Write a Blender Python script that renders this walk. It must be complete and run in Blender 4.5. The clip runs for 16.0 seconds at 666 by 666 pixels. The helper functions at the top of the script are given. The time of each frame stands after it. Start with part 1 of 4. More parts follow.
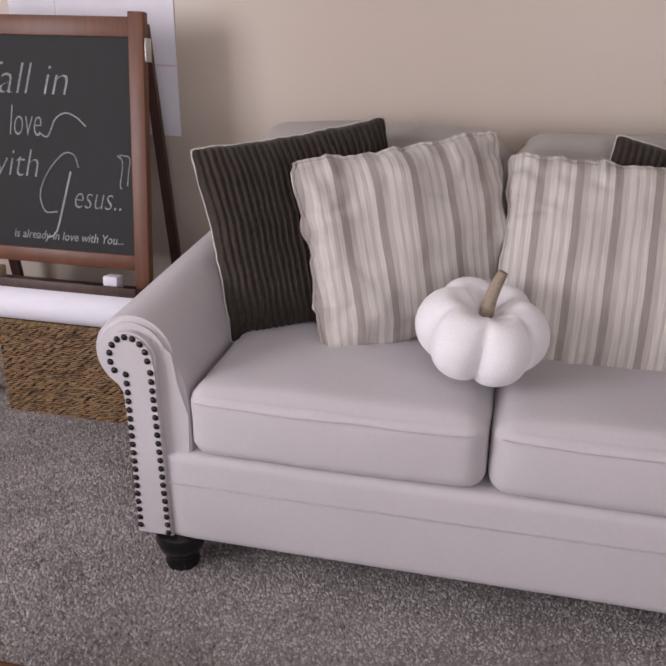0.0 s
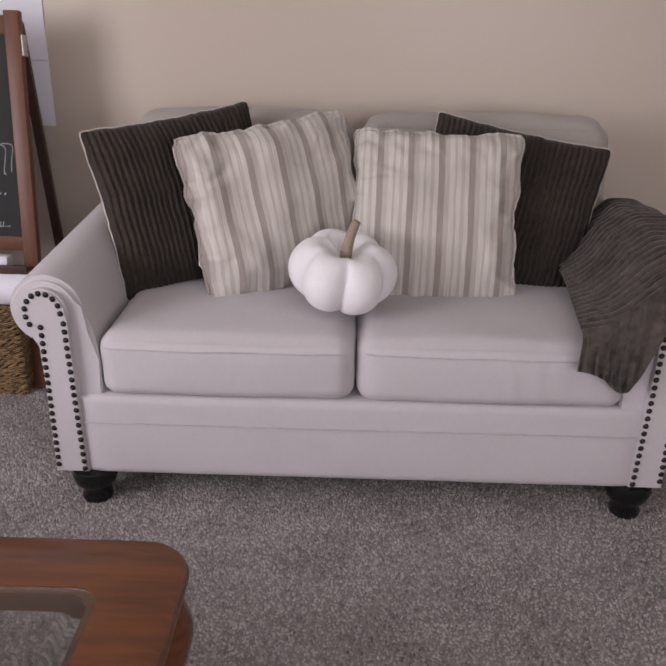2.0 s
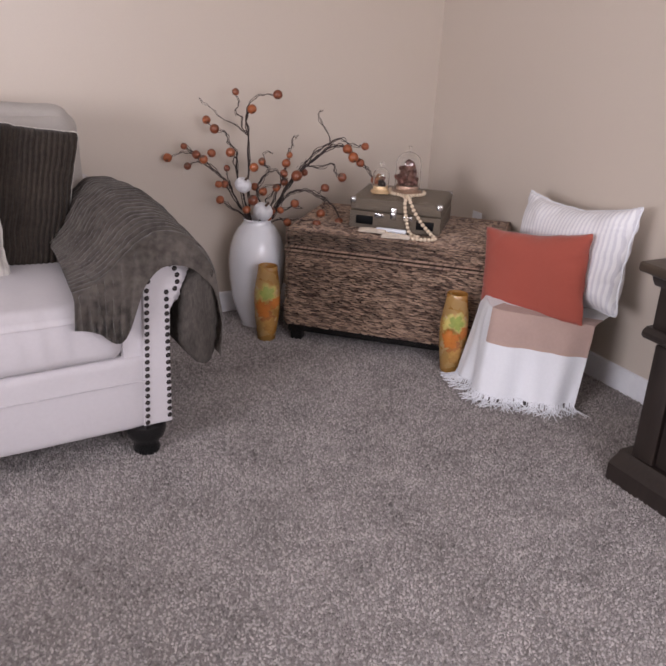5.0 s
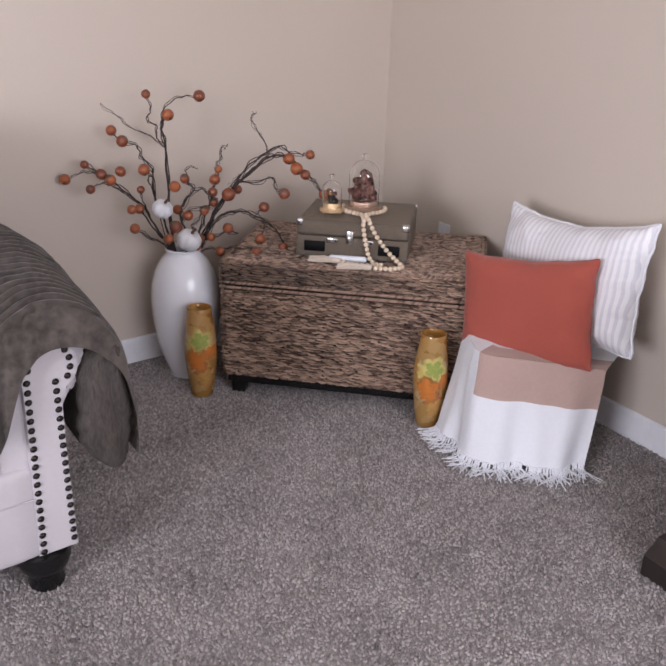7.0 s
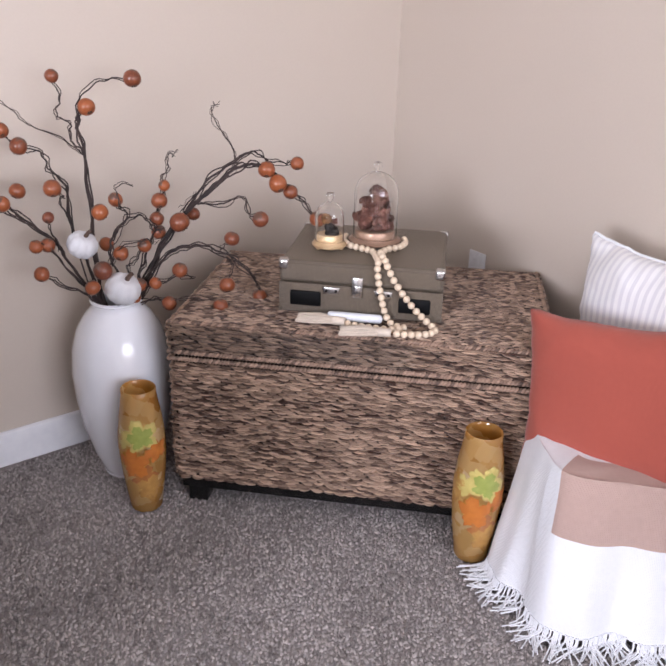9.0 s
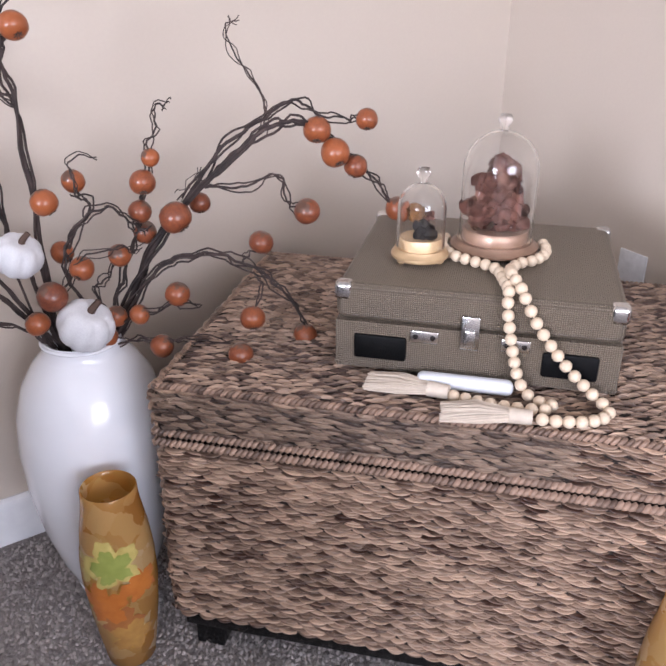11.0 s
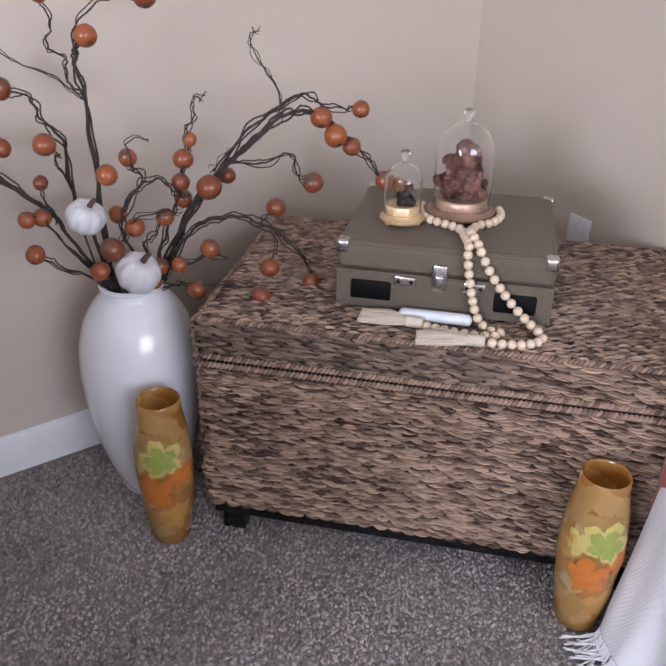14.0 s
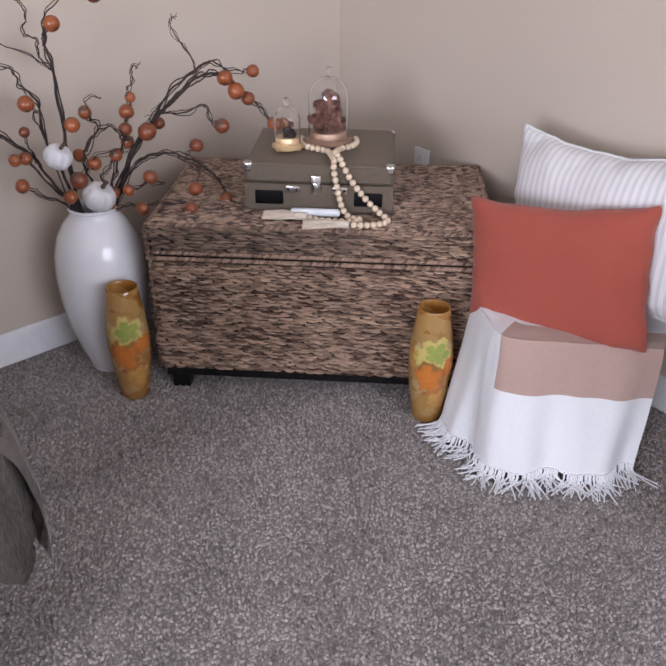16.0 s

___

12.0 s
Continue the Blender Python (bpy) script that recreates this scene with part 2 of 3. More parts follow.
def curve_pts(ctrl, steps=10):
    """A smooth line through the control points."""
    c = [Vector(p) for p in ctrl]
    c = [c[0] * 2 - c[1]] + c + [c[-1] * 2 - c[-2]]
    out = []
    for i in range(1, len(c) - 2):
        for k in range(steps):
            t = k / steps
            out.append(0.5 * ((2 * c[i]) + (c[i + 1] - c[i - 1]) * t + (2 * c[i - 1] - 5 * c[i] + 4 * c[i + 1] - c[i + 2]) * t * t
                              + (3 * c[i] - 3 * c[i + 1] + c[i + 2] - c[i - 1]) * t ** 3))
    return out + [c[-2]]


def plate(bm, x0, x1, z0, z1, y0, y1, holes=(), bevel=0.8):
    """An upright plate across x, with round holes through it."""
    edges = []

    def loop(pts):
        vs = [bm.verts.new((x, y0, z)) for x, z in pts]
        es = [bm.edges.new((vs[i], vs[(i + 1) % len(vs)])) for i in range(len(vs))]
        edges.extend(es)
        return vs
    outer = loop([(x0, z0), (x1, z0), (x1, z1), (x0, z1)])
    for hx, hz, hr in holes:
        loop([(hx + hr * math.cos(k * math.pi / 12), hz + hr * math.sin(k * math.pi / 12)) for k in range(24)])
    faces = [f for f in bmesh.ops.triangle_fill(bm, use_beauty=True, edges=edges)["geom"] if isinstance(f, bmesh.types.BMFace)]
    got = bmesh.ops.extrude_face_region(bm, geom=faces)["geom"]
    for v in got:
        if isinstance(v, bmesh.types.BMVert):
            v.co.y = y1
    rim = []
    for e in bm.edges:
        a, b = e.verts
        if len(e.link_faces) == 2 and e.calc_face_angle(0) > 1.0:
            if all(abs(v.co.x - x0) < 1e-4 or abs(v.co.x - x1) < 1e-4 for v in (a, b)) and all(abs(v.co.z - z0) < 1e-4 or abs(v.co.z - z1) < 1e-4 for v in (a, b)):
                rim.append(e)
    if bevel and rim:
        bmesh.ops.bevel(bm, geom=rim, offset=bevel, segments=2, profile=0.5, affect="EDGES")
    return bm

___

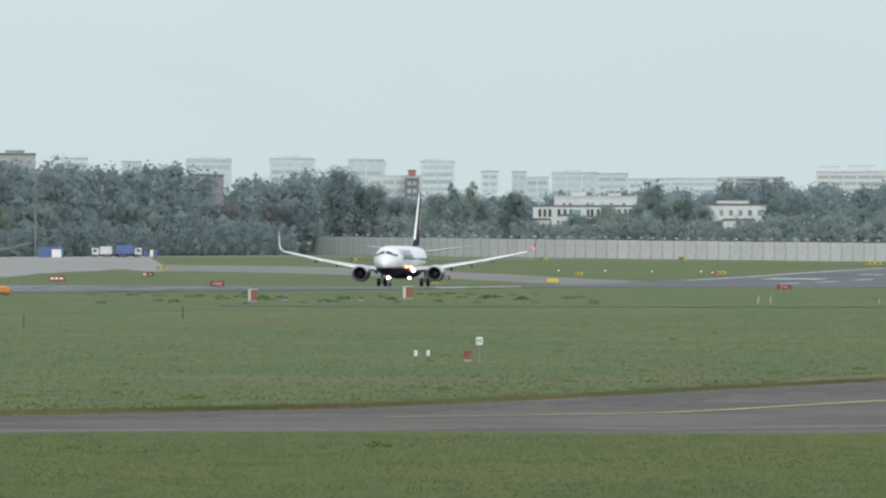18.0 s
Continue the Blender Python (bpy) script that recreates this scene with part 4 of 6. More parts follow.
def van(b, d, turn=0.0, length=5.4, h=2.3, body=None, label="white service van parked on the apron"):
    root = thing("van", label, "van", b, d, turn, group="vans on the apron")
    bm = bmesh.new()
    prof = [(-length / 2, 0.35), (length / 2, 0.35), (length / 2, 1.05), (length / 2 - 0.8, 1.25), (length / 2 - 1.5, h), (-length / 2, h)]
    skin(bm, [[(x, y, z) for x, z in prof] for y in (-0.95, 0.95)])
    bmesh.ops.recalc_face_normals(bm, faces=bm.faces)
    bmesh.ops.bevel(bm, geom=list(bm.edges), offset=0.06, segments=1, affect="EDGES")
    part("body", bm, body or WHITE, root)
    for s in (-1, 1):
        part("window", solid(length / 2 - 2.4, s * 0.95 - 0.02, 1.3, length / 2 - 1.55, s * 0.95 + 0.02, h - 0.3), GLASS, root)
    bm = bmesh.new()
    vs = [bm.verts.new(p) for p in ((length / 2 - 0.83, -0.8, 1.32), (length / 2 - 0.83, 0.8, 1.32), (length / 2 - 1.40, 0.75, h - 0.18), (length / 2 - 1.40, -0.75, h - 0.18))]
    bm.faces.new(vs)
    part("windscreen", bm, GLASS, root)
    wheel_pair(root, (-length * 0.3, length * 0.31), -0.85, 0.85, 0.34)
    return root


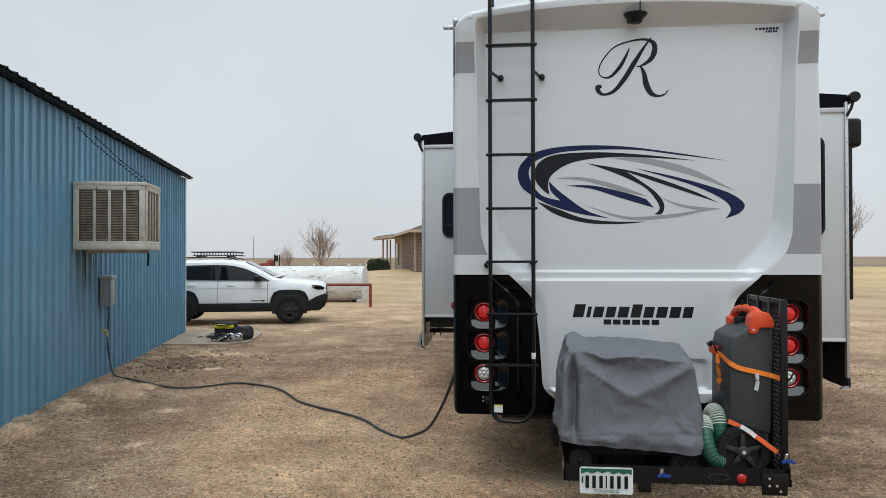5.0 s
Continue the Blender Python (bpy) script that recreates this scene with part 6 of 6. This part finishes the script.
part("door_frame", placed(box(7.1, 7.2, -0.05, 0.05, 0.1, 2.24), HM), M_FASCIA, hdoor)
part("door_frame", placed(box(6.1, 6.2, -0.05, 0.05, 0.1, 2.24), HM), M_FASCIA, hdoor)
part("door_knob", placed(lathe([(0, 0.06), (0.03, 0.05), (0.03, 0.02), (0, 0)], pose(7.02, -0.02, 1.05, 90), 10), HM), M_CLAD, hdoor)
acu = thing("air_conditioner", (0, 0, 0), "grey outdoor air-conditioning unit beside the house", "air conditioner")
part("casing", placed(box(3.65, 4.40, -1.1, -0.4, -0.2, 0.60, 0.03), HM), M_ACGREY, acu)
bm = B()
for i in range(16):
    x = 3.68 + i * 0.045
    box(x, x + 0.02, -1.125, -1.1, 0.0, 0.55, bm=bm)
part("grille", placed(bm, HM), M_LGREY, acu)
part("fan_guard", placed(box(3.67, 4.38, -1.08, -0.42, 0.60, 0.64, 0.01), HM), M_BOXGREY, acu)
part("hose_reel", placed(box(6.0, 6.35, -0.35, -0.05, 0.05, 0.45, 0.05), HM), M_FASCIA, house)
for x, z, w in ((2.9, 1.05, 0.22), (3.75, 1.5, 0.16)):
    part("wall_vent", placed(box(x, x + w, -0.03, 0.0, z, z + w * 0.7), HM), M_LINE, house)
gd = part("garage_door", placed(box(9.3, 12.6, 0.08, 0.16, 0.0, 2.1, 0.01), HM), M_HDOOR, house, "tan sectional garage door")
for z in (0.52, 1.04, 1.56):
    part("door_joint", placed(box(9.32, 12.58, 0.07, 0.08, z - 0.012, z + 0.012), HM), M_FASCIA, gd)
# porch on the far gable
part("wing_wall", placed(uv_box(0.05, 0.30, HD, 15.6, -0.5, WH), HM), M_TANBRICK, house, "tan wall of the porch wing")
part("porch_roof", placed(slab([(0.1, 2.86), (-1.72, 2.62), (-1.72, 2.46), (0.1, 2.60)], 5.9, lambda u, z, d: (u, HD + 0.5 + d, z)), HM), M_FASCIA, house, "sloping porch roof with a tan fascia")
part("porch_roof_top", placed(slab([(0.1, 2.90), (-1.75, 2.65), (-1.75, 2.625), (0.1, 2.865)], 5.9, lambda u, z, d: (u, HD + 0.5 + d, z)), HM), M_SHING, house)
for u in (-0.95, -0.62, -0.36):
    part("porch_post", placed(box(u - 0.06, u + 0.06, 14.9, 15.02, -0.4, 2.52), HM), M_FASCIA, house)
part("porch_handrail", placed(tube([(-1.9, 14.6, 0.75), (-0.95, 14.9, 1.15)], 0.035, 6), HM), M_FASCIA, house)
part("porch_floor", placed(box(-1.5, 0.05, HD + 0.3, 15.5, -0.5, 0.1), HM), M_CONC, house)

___

In the records above, find the lines containing "parts" and copy them.

- _Completed exercise_
Write a Blender Python script that renders this walk. It must be complete and run in Blender 4.5. The clip runs for 16.0 seconds at 666 by 666 pixels. The helper functions at the top of the script are given. The time of each frame stands after it. Start with part 1 of 4. More parts follow.
Continue the Blender Python (bpy) script that recreates this scene with part 2 of 3. More parts follow.
Continue the Blender Python (bpy) script that recreates this scene with part 4 of 6. More parts follow.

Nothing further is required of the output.